Willi Leake (he/him pronouns)

Getty Images

"Don't be afraid to take risks and push the boundaries. That's where true creativity and growth happen." - Willi Ninja 

Willi Leake, better known as Willi Ninja is recognized as the “Grandfather of Vogue”. Members of the drag ball community use “voguing” as a form of dance battling. Anytime you had beef with someone you would vogue it out rather than fighting. Willi Ninja’s goal was to take this style of dance all across the world and become known worldwide for this artistry. Ninja is accredited for redefining voguing and adding sharp movements and creative contorting of the body to slay his competition. In 1982 Ninja founded the House of Ninja where he would care for and mentor adopted gay and transgender children in New York City. After accomplishing his goal of traveling the world and spreading his craft, he returned home to the drag ball scene where he became an advocate for HIV/AIDS prevention in the 80s. He helped relieve some of the anxieties that come with such a nerve-racking topic and opened up dialogue within his community. To this day the House of Ninja continues to perform at drag balls to promote HIV/AIDS awareness. 


RuPaul Andre Charles (he/him or she/her pronouns)


“We’re all born naked and the rest is drag.” -RuPaul

RuPaul Charles is a world-renowned American drag queen, who has shaped the drag community today in many ways. He has his own drag competition on television called RuPaul’s Drag Race where he produces, hosts, and judges. RuPaul first hit the scene in New York City where he became an admired LGBTQIA+ fixture in many nightclubs. International fame was only around the corner for RuPaul when he debuted his album Supermodel of the World in 1993. This album quickly gathered an audience for RuPaul and landed him many makeup campaign deals, making him the first drag queen to represent MAC Cosmetics. When working with MAC Cosmetics RuPaul raised money for the MAC AIDS Fund Cosmetics, and always placed advocacy for the community at the forefront of his agenda. Today RuPaul has been an advocate for voter registration, stressing the importance of getting active in politics to truly make a change. 


Janelle Monáe (they/them or she/her pronouns)
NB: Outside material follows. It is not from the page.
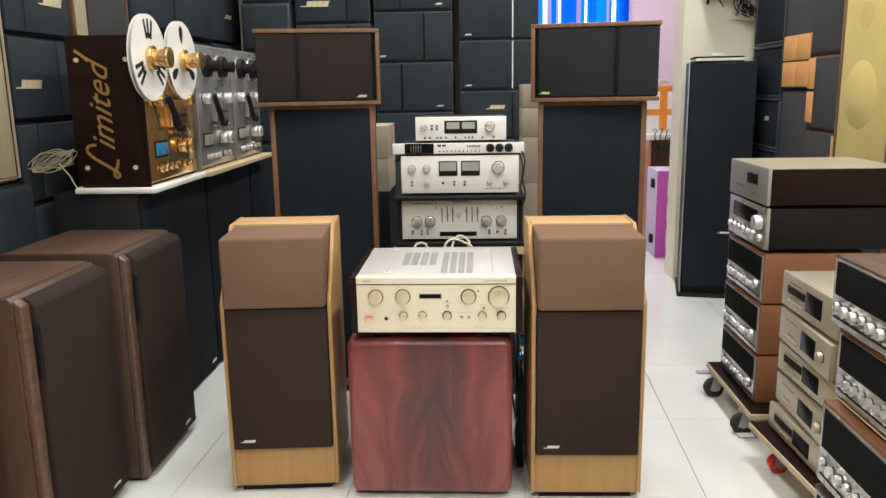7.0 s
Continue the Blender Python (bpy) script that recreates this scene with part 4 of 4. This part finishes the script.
solid("speaker_plinth", bbox(-0.07, 0.07, 0, 0.28, 0, 0.70, bevel=0.004), "black_lac", "narrow black box under cardboard cartons", "box", m=pose(-0.590, 1.74, 0))
for z0, z1 in ((0.701, 0.85), (0.851, 0.995)):
    solid("cardboard_box", bbox(-0.07, 0.07, 0, 0.28, 0, z1 - z0, bevel=0.004), "carton", "beige cardboard carton stacked behind a tower", "box", m=pose(-0.590, 1.74, z0), group="cartons behind towers")
for z0, z1 in ((0.0, 0.36), (0.361, 0.72), (0.721, 0.93), (0.931, 1.06), (1.061, 1.165)):
    solid("cardboard_box", bbox(-0.07, 0.07, 0, 0.28, 0, z1 - z0, bevel=0.004), "carton", "beige cardboard carton stacked behind a tower", "box", m=pose(0.150, 1.83, z0), group="cartons behind towers")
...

“I always think about the next generation and creating a different blueprint for them. That's my goal: to let them know there's another way.” - Janelle Monáe

Janelle Monáe is an American singer, rapper, author, and actress. Monáe was born in Kansas City and began singing in their hometown church at a young age. Their love and passion for music only grew over the years, and by the age of twelve, she was performing in musicals at the Coterie Theater’s Young Playwrights’ Round Table. Throughout their career, she has earned eight Grammy Award nominations and made appearances in movies such as Moonlight, Hidden Figures, and Harriet. Outside of their successful career, Monáe is an advocate for suicide prevention in the LGBTQIA+ community. She was the Trevor Project 2022 Suicide Prevention Advocate of the Year, where she was recognized for her unwavering commitment to the mental health awareness of LGBTQIA+ teens. When accepting the award Monáe said, “Growing up queer and Black in a religious household, I faced a lot of challenges trying to understand my identity and where I fit in as someone who always felt beyond the binary. We, as LGBTQ folks, and as people of color, are a powerful and unstoppable community. I want every young queer person out there to know that I see you, you are beautiful in all of your forms, and you are never, ever alone in this world.”

The LGBTQIA+ community’s influence on the beauty industry is everlasting and impactful. This Pride Month Dosso Beauty reminds you to stay attentive to the ones that came before us and paved the way for many. We aim to create a space that is diverse and will further conversations on LGBTQIA+ inclusivity. Be kind to others and Happy Pride!